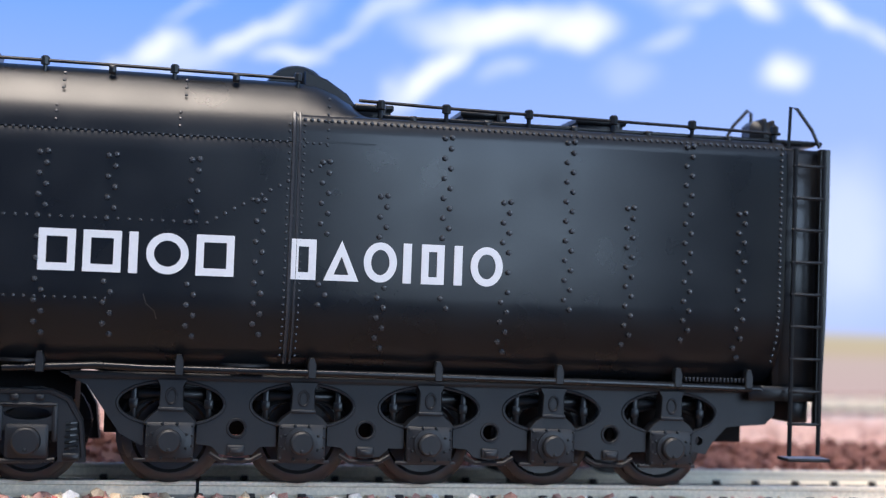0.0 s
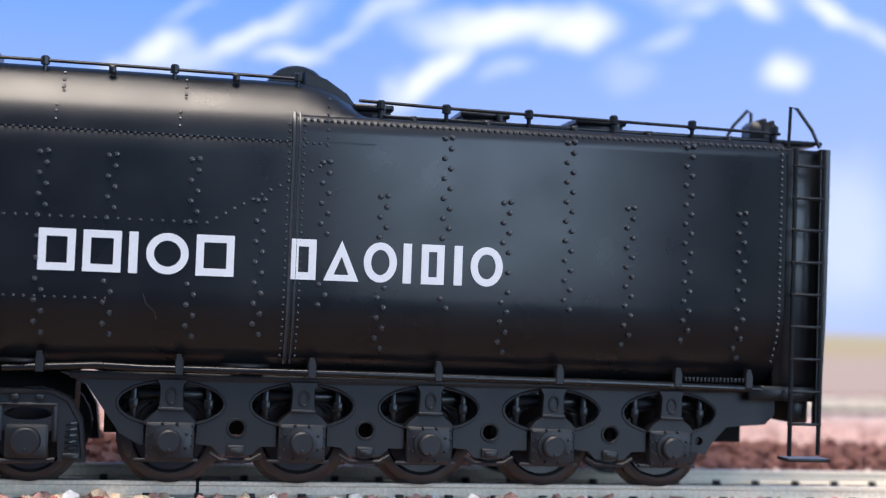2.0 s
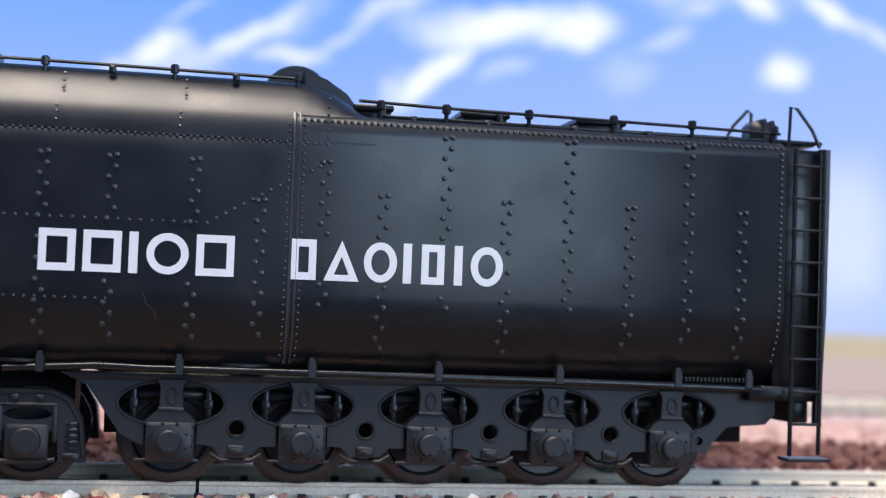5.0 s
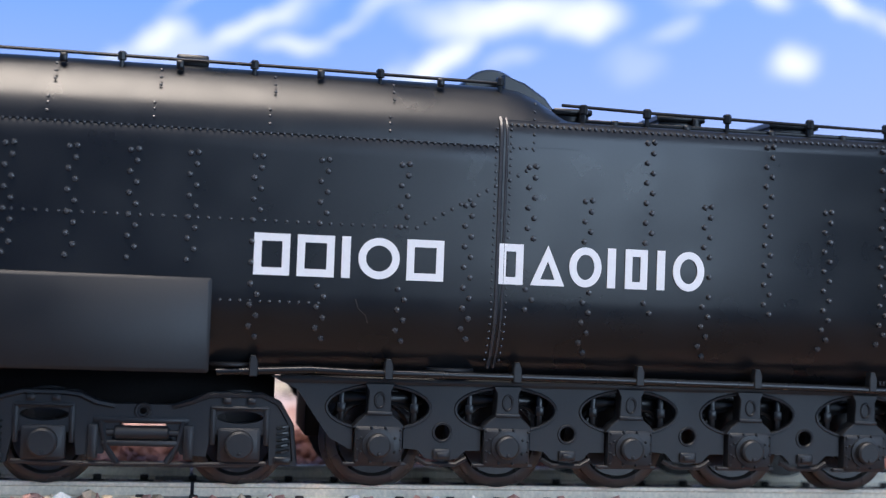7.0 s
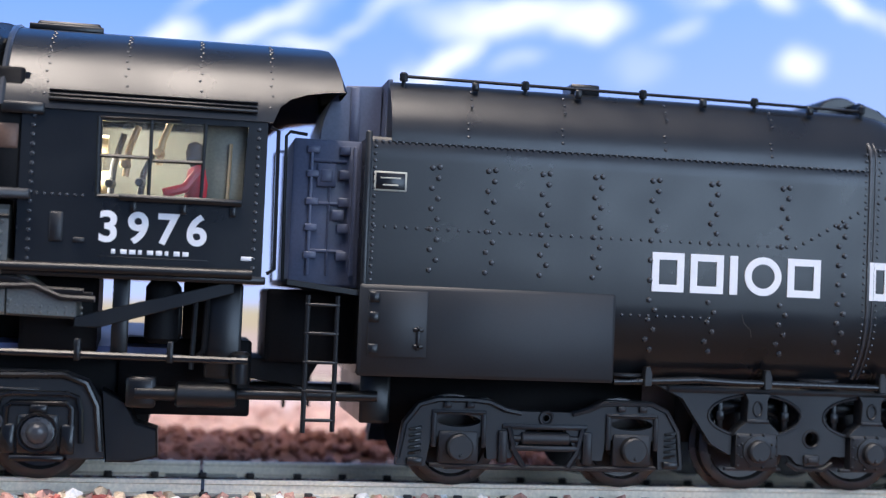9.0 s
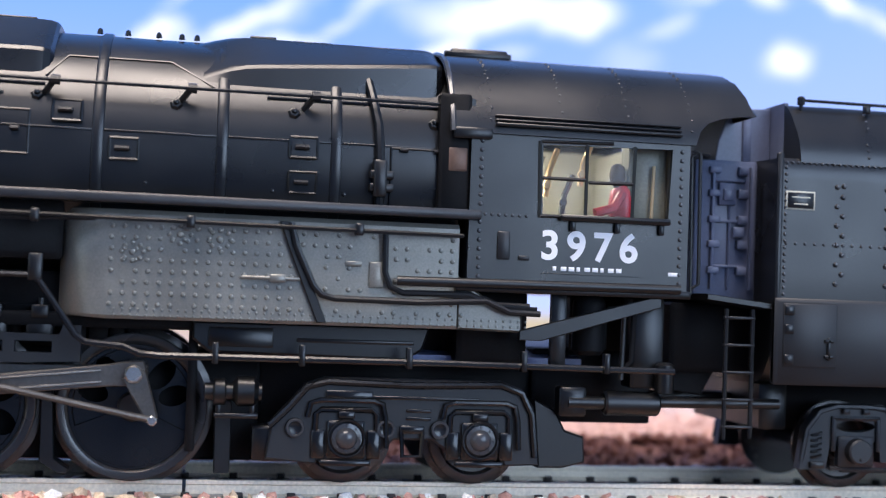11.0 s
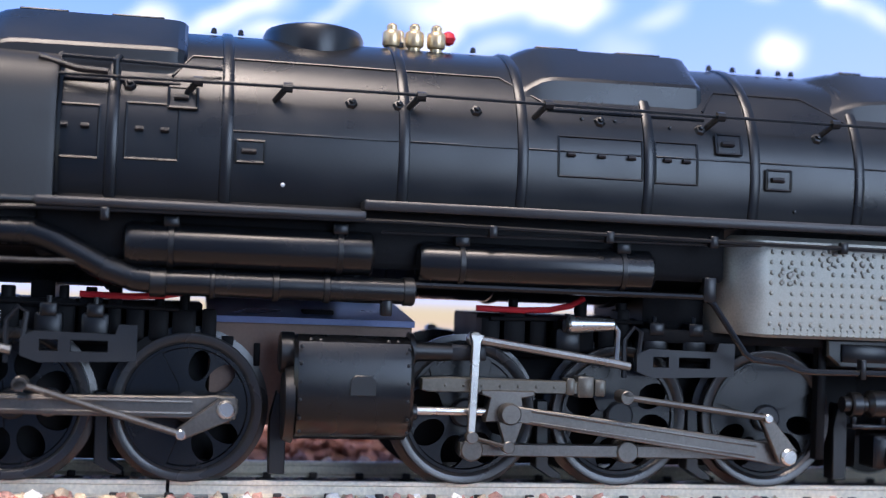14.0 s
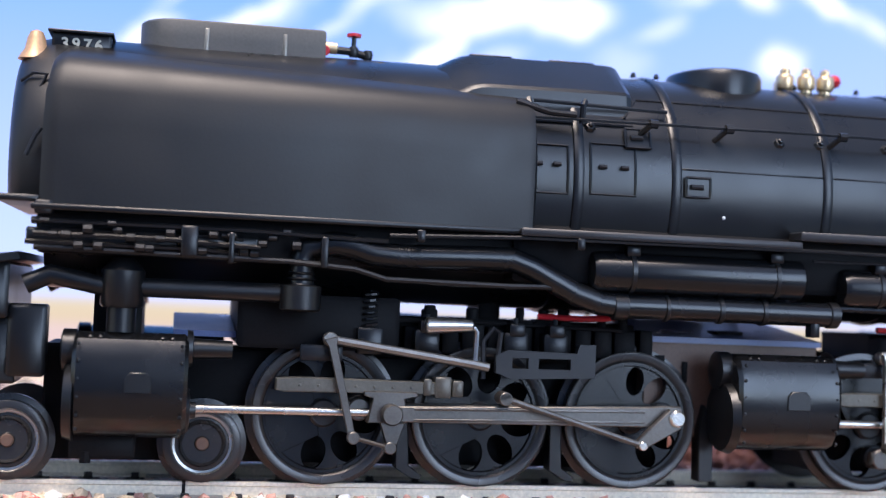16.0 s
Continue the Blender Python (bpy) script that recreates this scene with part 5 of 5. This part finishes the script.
    for a in (-160.3, -142.9):
        g.lathe([(0.01, -16.3), (0.6, -16.25), (1.1, -15.95), (1.4, -15.4), (1.9, -15.3), (1.9, -15)], a, 6.2, 18)
        for k in range(0, 360, 45):
            g.stud(a + 1.65 * math.cos(radians(k)), -15.3, 6.2 + 1.65 * math.sin(radians(k)), 0.22, 0.25, (0, -1, 0))
    part("axle_cap", g, SHINE, tr, "shiny black axle cap")
    for a in (-160.3, -142.9):
        g = Geo().tube([(px, -15.25, pz) for px, pz in arc(a, 6.2, 2.3, 2.3, 0, 360, 20)], 0.22, 6)
        g.tube([(a - 5.0, -14.9, 8.8), (a - 4.6, -14.9, 10.6), (a - 3.4, -14.9, 11.0), (a + 3.4, -14.9, 11.0), (a + 4.6, -14.9, 10.6), (a + 5.0, -14.9, 8.8), (a + 5.2, -14.9, 5.0)], 0.36, 8)
        g.box(a - 3.2, a + 3.2, -15.1, -14.3, 2.7, 3.4, 0.15)
        part("box_surround", g, PIPE, tr)
    for x, z in ((-166.8, 7.4), (-155.2, 7.4), (-148.2, 7.4)):
        part("cast_ring", Geo().tube([(px, -14.95, pz) for px, pz in arc(x, z, 1.0, 1.0, 0, 360, 16)], 0.22, 6), SHINE, tr)
    part("truck_end", Geo().prism([(-135.6, 11.6), (-132.6, 10.2), (-131.2, 7.6), (-128.6, 6.8), (-128.4, 3.4), (-131.4, 2.6), (-134.8, 2.6)], -14.0, -9, 0.3).box(-172, -168, -13.4, -9, 3.0, 7.4, 0.3), SOOT, tr)
    part("truck_far_side", Geo().box(-169, -135.4, 12.6, 14.4, 4.2, 13.4, 0.4), SOOT, tr)
    wheels = [(wheelset(t, x, 5.9, 5.9), 5.9) for x in (-160.3, -142.9)]
    wheels += [(wheelset(t, x, 4.95, 4.95, groove=True), 4.95) for x in (-345.6, -321.7)]
    # pilot deck at the very front
    g = Geo().box(-352, -346, -14, 14, 20.2, 27.0, 0.4).prism([(-353, 27.2), (-344.8, 28.4), (-344.4, 27.4), (-352.6, 26)], -16, 16, 0.2).box(-351, -345, -12, 12, 12, 20.4, 0.3).box(-346, -341.4, -13, -9, 13, 22, 0.4)
    part("pilot", g, SOOT, t)
    part("truck_beam", Geo().box(-346, -322, -4, 4, 5.5, 8, 0.3).box(-338, -330, -13.5, -8, 3.2, 6.4, 0.3).rod((-336, -13, 4), (-336, -13, 2.6), 0.7, 8), INNER, t)
    front = engine_gear(t, FRONT, -337.8, -324.0, False)
    rear = engine_gear(t, REAR, -252.0, -237.2, True)
    part("paint_chip", Geo().stud(-254.2, on_boiler(37.2), 37.2, 0.28, 0.1, (0, -1, -0.2)), WHITE, t, "tiny white paint chip")
    make_cab(t)
    return t, wheels, front, rear


def text_on(parent, words, x, y, z, size, material):
    """Raised figures facing the viewer's side, centred on x with their foot at z."""
    cu = bpy.data.curves.new("number_lettering", "FONT")
    cu.body, cu.size, cu.align_x, cu.extrude = words, size * 1.38 * MM, "CENTER", 0.04 * MM
    cu.space_character = 1.36
    cu.offset = 0.035 * size * MM
    ob = new("number_lettering", cu)
    dg = bpy.context.evaluated_depsgraph_get()
    me = bpy.data.meshes.new_from_object(ob.evaluated_get(dg))
    bpy.data.objects.remove(ob)
    me.materials.clear()
    me.materials.append(material)
    o = new("number_lettering", me)
    o.parent = parent
    o.matrix_local = pose(x * MM, y * MM, z * MM, 90, 0, 0)
    return o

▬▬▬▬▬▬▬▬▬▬

SHORT PROBLEM:
Word for word, quote the full listing, omitting every picture.

RESULT FOR THIS EXERCISE:
0.0 s
2.0 s
5.0 s
7.0 s
9.0 s
11.0 s
14.0 s
16.0 s
Continue the Blender Python (bpy) script that recreates this scene with part 5 of 5. This part finishes the script.
    for a in (-160.3, -142.9):
        g.lathe([(0.01, -16.3), (0.6, -16.25), (1.1, -15.95), (1.4, -15.4), (1.9, -15.3), (1.9, -15)], a, 6.2, 18)
        for k in range(0, 360, 45):
            g.stud(a + 1.65 * math.cos(radians(k)), -15.3, 6.2 + 1.65 * math.sin(radians(k)), 0.22, 0.25, (0, -1, 0))
    part("axle_cap", g, SHINE, tr, "shiny black axle cap")
    for a in (-160.3, -142.9):
        g = Geo().tube([(px, -15.25, pz) for px, pz in arc(a, 6.2, 2.3, 2.3, 0, 360, 20)], 0.22, 6)
        g.tube([(a - 5.0, -14.9, 8.8), (a - 4.6, -14.9, 10.6), (a - 3.4, -14.9, 11.0), (a + 3.4, -14.9, 11.0), (a + 4.6, -14.9, 10.6), (a + 5.0, -14.9, 8.8), (a + 5.2, -14.9, 5.0)], 0.36, 8)
        g.box(a - 3.2, a + 3.2, -15.1, -14.3, 2.7, 3.4, 0.15)
        part("box_surround", g, PIPE, tr)
    for x, z in ((-166.8, 7.4), (-155.2, 7.4), (-148.2, 7.4)):
        part("cast_ring", Geo().tube([(px, -14.95, pz) for px, pz in arc(x, z, 1.0, 1.0, 0, 360, 16)], 0.22, 6), SHINE, tr)
    part("truck_end", Geo().prism([(-135.6, 11.6), (-132.6, 10.2), (-131.2, 7.6), (-128.6, 6.8), (-128.4, 3.4), (-131.4, 2.6), (-134.8, 2.6)], -14.0, -9, 0.3).box(-172, -168, -13.4, -9, 3.0, 7.4, 0.3), SOOT, tr)
    part("truck_far_side", Geo().box(-169, -135.4, 12.6, 14.4, 4.2, 13.4, 0.4), SOOT, tr)
    wheels = [(wheelset(t, x, 5.9, 5.9), 5.9) for x in (-160.3, -142.9)]
    wheels += [(wheelset(t, x, 4.95, 4.95, groove=True), 4.95) for x in (-345.6, -321.7)]
    # pilot deck at the very front
    g = Geo().box(-352, -346, -14, 14, 20.2, 27.0, 0.4).prism([(-353, 27.2), (-344.8, 28.4), (-344.4, 27.4), (-352.6, 26)], -16, 16, 0.2).box(-351, -345, -12, 12, 12, 20.4, 0.3).box(-346, -341.4, -13, -9, 13, 22, 0.4)
    part("pilot", g, SOOT, t)
    part("truck_beam", Geo().box(-346, -322, -4, 4, 5.5, 8, 0.3).box(-338, -330, -13.5, -8, 3.2, 6.4, 0.3).rod((-336, -13, 4), (-336, -13, 2.6), 0.7, 8), INNER, t)
    front = engine_gear(t, FRONT, -337.8, -324.0, False)
    rear = engine_gear(t, REAR, -252.0, -237.2, True)
    part("paint_chip", Geo().stud(-254.2, on_boiler(37.2), 37.2, 0.28, 0.1, (0, -1, -0.2)), WHITE, t, "tiny white paint chip")
    make_cab(t)
    return t, wheels, front, rear


def text_on(parent, words, x, y, z, size, material):
    """Raised figures facing the viewer's side, centred on x with their foot at z."""
    cu = bpy.data.curves.new("number_lettering", "FONT")
    cu.body, cu.size, cu.align_x, cu.extrude = words, size * 1.38 * MM, "CENTER", 0.04 * MM
    cu.space_character = 1.36
    cu.offset = 0.035 * size * MM
    ob = new("number_lettering", cu)
    dg = bpy.context.evaluated_depsgraph_get()
    me = bpy.data.meshes.new_from_object(ob.evaluated_get(dg))
    bpy.data.objects.remove(ob)
    me.materials.clear()
    me.materials.append(material)
    o = new("number_lettering", me)
    o.parent = parent
    o.matrix_local = pose(x * MM, y * MM, z * MM, 90, 0, 0)
    return o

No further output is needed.